Frankfurt am Main, Germany – ‘Let’s Talk Science’, a monthly online seminar hosted by EMO Hannover 2023, demonstrates how to make AI models more flexible. In the online seminar, Marcel Wichmann, Head of the Production Systems Department, Institute of Production Engineering and Machine Tools, Leibniz University Hannover, talked about how small and medium-sized businesses will benefit more and more from AI in the future.
Artificial intelligence (AI) is a buzzword that is heard everywhere these days, but its reality has yet to impact everyday practice. The reason for this is that complexly computed AI models for specific processes are rigid. If a process changes, such as the use of different materials or tool wear, the model is unable to adapt. This is something that researchers from Hannover want to change, allowing AI to be used in a variety of ways.
To that end, they employ digital twins, which are precisely mapped digital images of processes. Such simulations have a lot of technical and economic potential because they can help with early detection and compensation of quality deviations. “Until now, however, AI models have been unable to respond to changing process conditions. They had to be retrained, and were thereby naturally a huge drain on time, expertise, and money,” Wichmann explains.
Such learning AI models enable what is known as adaptive process control, which is the ongoing adaptation of a process to changing conditions such as tool wear or errors during processing. Wichmann uses concrete examples to demonstrate the use of digital twins. He gives the example of a turbine blade regeneration application in aerospace engineering. This application allows one to predict the outcome of a specific workpiece and, if necessary, modify the process. This, in turn, improves the component’s quality and safety.
Another example demonstrates tool grinding optimization.
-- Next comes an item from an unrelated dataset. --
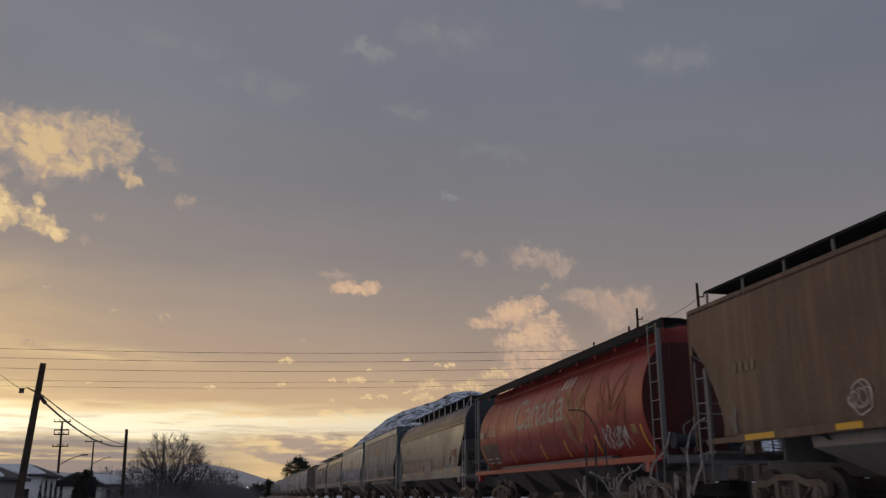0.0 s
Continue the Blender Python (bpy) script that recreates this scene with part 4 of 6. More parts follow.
def build_train():
    # brown car
    car, lv = covered_hopper("dull brown smooth-sided covered hopper car with tags", "plain", 17.7, "brown_paint", "brown_paint", 3, "bay_paint", "ladder_grey", "ladder_grey")
    enrol(car, -90.9)
    for y in (6.32, 3.92, 1.4, -1.1):
        strip_mark(car, [(0, 1.613, 0), (9, 1.613, 0)], "reflector", y, 1.44, 0.92 if y > 6 else 0.62, 0.10, "reflector_yellow", label="yellow reflector strip")
    for k in range(4):
        strip_mark(car, lv, "lettering_bar", 6.92 - 0.2 * k, 2.71, 0.11, 0.17, "letter_gold")
    r = random.Random(12)
    for q, w in ((1.0, 0.03), (0.8, 0.02), (0.55, 0.02)):
        loop = [(-3.58 + 0.29 * q * math.cos(0.5 * i + 3 * q) * r.uniform(0.8, 1.15), 1.84 + 0.24 * q * math.sin(0.5 * i + 3 * q) * r.uniform(0.75, 1.2)) for i in range(12)]
        stroke(car, lv, "graffiti", curve_pts(loop, 4), w, "letter_white", "white sprayed scribble")
    scrawl(car, lv, "graffiti", -3.82, 1.72, 0.4, 0.24, "letter_white", 5, 2, 0.02, "white sprayed tag")
    blob(car, lv, "graffiti", -7.1, 1.78, 0.22, 0.5, "letter_faint", 6, rough=0.5, label="pale scuff")
    for k, (u, z, w, h) in enumerate(((-7.65, 2.9, 0.5, 1.7), (-7.25, 2.2, 0.8, 1.1), (-6.7, 1.85, 1.2, 0.7), (-5.4, 1.75, 1.6, 0.5))):
        blob(car, lv, "graffiti", u, z, w, h, "mist_tan", 7 + k, 0.004 + 0.0004 * k, 22, 0.4, "thin worn patch by the cut-away end")
    # red round-bodied car
    car, lv = covered_hopper("faded red round-bodied grain hopper car with white word and gold wheat", "drum", 17.5, "red_paint", "red_end_shaded", 4, "bay_black", "ladder_grey", "red_paint", seams=11)
    enrol(car, -72.55)
    SHIFT[0] = 0.73
    red_marks(car, lv)
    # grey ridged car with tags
    car, lv = covered_hopper("grey hopper car with three roof ridges and sprayed tags", "ridged", 17.1, "warm_grey_paint", "navy_end_shaded", 3, "bay_black")
    enrol(car, -54.5)
    SHIFT[0] = -0.27
    ridged_marks(car, lv, "FURX", "850511", 1)
    # white panelled cars
    car, lv = covered_hopper("dirty white hopper car with panel seams and green tags", "panel", 16.95, "dull_white_paint", "blue_end_shaded", 3, seams=10)
    enrol(car, -37.19)
    SHIFT[0] = 0.37
    panel_marks(car, lv, 0)
    car, lv = covered_hopper("pale grey hopper car with panel seams and orange logo", "panel", 17.05, "pale_paint", "blue_end_shaded", 3, seams=10)
    enrol(car, -20.37)
    SHIFT[0] = 0.05
    panel_marks(car, lv, 1)
    car, lv = covered_hopper("grey hopper car with three roof ridges and white bubble tag", "ridged", 17.1, "warm_grey_paint", "navy_end_shaded", 3, "bay_black")
    enrol(car, -3.37)
    SHIFT[0] = -0.27
    ridged_marks(car, lv, "FURX", "850054", 2)
    car, lv = covered_hopper("grey hopper car with faded brown logo and black bubble tag", "ridged", 17.1, "warm_grey_paint", "navy_end_shaded", 3, "bay_black")
    enrol(car, 14.06)
    SHIFT[0] = -0.32
    ridged_marks(car, lv, "", "", 3)
    car, lv = covered_hopper("rusty brown hopper car with upright ribs and yellow reflectors", "ribbed", 17.4, "rust_paint", "weathered_end", 3, "bay_rust", "ladder_grey", "ladder_grey", seams=18)
    enrol(car, 31.6)
    SHIFT[0] = -0.1
    ribbed_marks(car, lv)
    for k, (y, L, num) in enumerate(((50.0, 19.1, "570130"), (69.22, 19.2, "570133"), (88.4, 19.2, "570207"))):
        lab = "plain grey smooth-sided hopper car with black lobed ends" if k < 2 else "grey smooth-sided hopper car with long row of black tags"
        car, lv = covered_hopper(lab, "smooth", L, "grey_paint", "teal_end", 4)
        enrol(car, y)
        SHIFT[0] = 0.22
        smooth_marks(car, lv, num, k)
    car, lv = covered_hopper("pale grey hopper car with orange and white graffiti", "panel", 17.05, "pale_paint", "blue_end_shaded", 3, seams=10)
    enrol(car, 106.55)
    SHIFT[0] = 0.18
    panel_marks(car, lv, 2)
    proto = None
    for y, L in ((124.2, 19.2), (143.7, 19.2)):
        if proto is None:
            proto, lv = covered_hopper("plain grey smooth-sided hopper car with black lobed ends", "smooth", L, "grey_paint", "teal_end", 4)
            enrol(proto, y)
        else:
            enrol(copy_thing(proto, pose(0, 0, 0)), y)
    for k in range(40):
        y = 163.2 + 19.05 * k
        enrol(far_hopper("weathered grey hopper car far down the train" if k not in (8, 9, 10) else "weathered brown hopper car far down the train", 18.9, "brown_paint" if k in (8, 9, 10) else ("pale_paint", "grey_paint")[k % 2], "teal_end", k % 3 != 0), y)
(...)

The virtual tool’s twin’s forecasts are constantly adjusted based on data feedback, and the process is constantly optimized. In practice, this means fewer faulty workpieces and shorter run-in processes. The Hannover team also hopes to facilitate the imaging of entire production processes, from the manufacturing and use of a component all the way to its quality control. “Last but not least,” says Wichmann, “our simulations will improve the productivity of the processes.”
He further adds, “Quite apart from that, in these times of shortages in skilled staff, we are giving companies the opportunity of creating a team with many virtually supported assistants who have access to the experience of older members of staff, and all of this in a group with an experienced employee and a number of assistants.”